Some PMYers jest if not with derision those alumni of the PNPA as vocational course graduate because before year 2004 all its graduate in Silang, Cavite were taking two-years on top of their 72 units in college before they were commissioned as Inspector (Lieutenant in the military) in the police force. Before a cadet at the PMA gets his commission as second lieutenant he has to hurdle first the regimental and Spartan liked tough four-year study at the Academy in Baguio City.
Are PMA graduates really close knit?
The other day I met Pangasinan Provincial Director Senior Superintendent Biay (PMA 86) and Nick Alarcio (PMA ’85), brigade commander of the 70ths Army Battalion in Binmaley, during the visit of Vice President Jojo Binay at the office of Dagupan City’s Vice Mayor Brian Lim.
In the huddle, I asked the two officer and gentlemen who sport their respective snappy uniforms if they both knew each other not only as a plebe (1st year) and yearling (2nd year) but as Pangasinenses (Biay hailed from Mangaldan, Alarcio came from Manaoag) during their cadetship at the PMA.
“Of course, yes,” Biay quipped.
“Hind lang kilala, magkasama pa kami as bunkmate in four years sa Academy!,” Alarcio, who is destined to be a general anytime from now, boasted.
There your answer ladies and gentlemen who until now could not comprehend why PMYers are a closed knit tribe who got all the icings while the PNPyers got only the ice.
(Oh by the way, I doff my hat to my friend Senior Supt.
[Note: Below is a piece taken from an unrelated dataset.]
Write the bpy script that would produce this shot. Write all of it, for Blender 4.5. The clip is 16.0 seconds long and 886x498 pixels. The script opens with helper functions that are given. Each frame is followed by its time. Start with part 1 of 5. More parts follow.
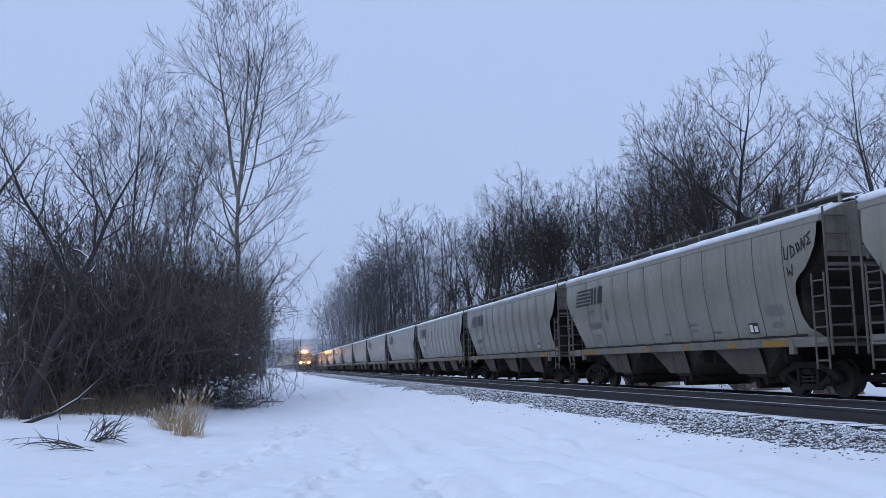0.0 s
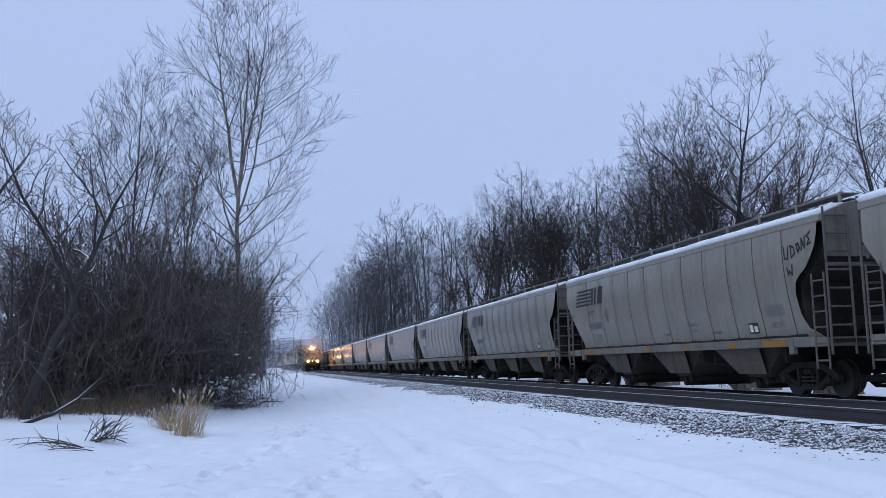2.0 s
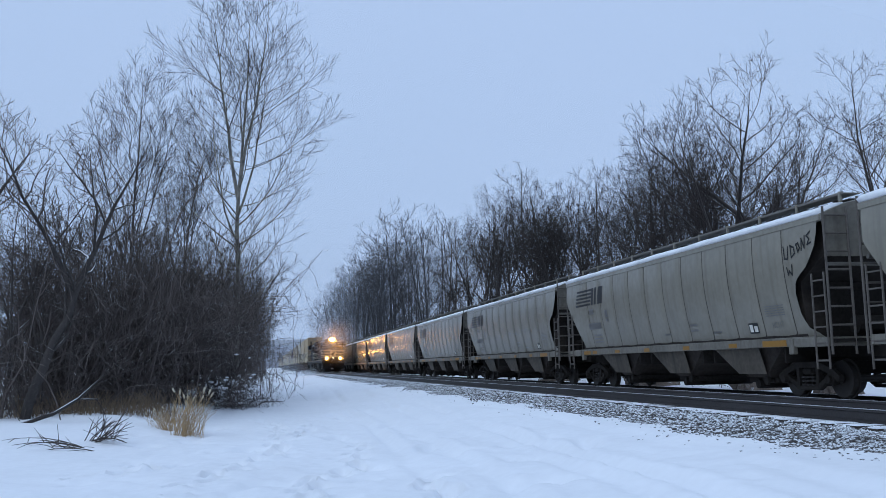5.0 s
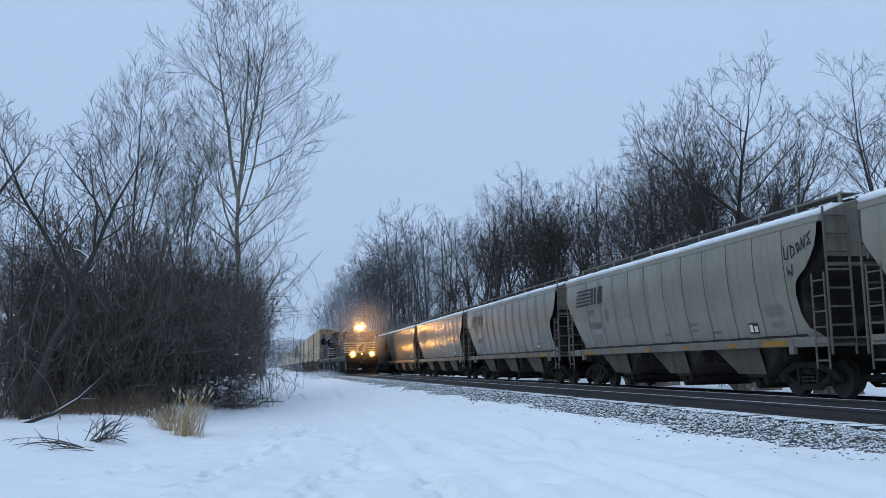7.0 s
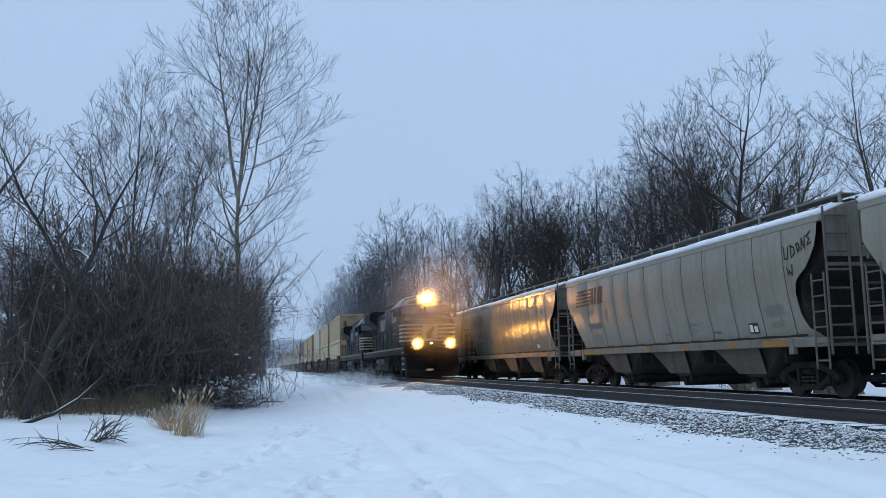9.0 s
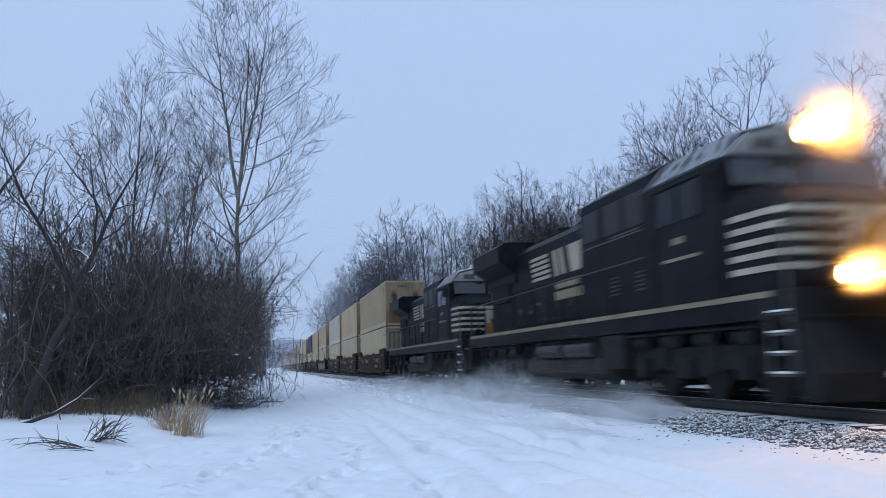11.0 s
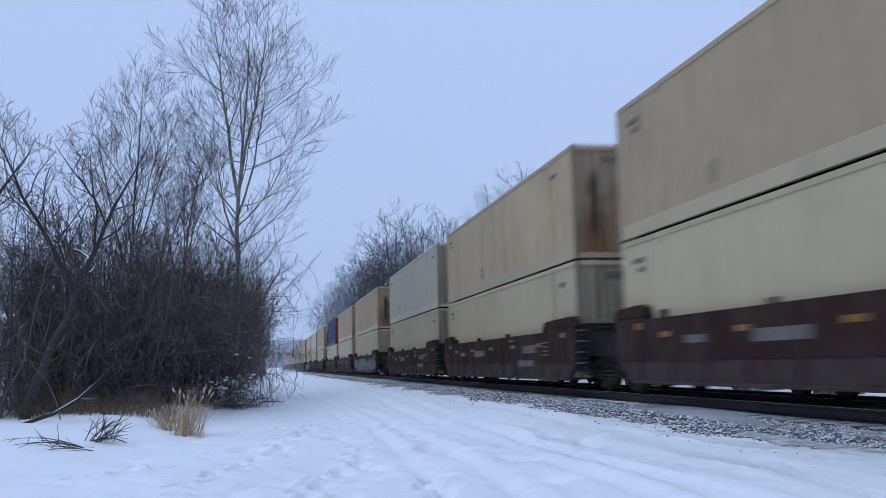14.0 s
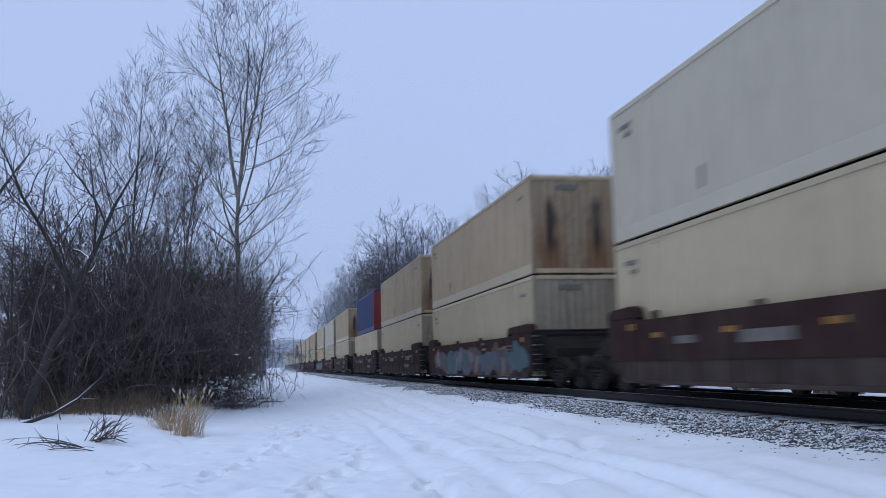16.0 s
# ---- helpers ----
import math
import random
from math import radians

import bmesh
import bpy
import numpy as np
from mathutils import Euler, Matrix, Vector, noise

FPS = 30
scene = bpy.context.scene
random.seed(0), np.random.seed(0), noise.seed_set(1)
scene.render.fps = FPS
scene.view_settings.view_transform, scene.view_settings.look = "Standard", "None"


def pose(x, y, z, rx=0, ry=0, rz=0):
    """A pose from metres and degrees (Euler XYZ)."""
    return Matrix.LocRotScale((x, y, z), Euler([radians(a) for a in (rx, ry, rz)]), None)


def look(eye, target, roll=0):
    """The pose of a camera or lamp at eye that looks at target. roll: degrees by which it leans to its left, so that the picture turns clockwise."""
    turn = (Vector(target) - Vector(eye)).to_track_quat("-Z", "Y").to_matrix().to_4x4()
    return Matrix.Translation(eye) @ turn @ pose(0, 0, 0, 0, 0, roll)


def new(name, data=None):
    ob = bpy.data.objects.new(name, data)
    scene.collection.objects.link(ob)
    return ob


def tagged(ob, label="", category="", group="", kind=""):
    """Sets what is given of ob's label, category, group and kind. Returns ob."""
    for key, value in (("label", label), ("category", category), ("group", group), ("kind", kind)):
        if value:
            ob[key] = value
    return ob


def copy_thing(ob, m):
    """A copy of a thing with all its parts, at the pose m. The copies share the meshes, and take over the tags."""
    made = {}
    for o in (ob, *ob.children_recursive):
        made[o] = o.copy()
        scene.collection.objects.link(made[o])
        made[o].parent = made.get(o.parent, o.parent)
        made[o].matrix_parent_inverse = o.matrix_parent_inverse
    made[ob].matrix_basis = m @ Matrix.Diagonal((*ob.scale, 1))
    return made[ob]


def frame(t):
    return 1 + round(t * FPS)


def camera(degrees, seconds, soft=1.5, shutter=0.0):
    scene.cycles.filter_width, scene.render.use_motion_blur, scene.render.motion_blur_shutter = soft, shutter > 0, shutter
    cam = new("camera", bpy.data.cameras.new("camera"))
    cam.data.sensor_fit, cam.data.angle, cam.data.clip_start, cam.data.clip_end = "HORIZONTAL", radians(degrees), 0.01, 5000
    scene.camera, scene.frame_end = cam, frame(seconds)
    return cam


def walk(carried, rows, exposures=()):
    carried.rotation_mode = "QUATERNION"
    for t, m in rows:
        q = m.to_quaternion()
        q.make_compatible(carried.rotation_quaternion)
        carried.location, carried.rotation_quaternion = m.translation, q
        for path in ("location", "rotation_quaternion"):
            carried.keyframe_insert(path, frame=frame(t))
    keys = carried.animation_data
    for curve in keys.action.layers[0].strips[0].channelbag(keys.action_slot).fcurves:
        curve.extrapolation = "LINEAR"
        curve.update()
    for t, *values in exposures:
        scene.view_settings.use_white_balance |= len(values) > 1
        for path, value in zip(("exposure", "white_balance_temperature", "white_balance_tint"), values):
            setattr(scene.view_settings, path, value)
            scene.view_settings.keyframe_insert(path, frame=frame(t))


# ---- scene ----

Harry Fama (PNPA ’90) yes Virginia and Virgilio, PNPA and not PMA, a Dagupeno, and the administrator of the tens of thousands members’ Police Digest at FaceBook , for getting the acting provincial directorship of Camarines Norte). Fama used to be the chiefs of police of some towns in Pangasinan then later plucked as top boss of the Criminal Investigation Detection Group in the Bicol Region).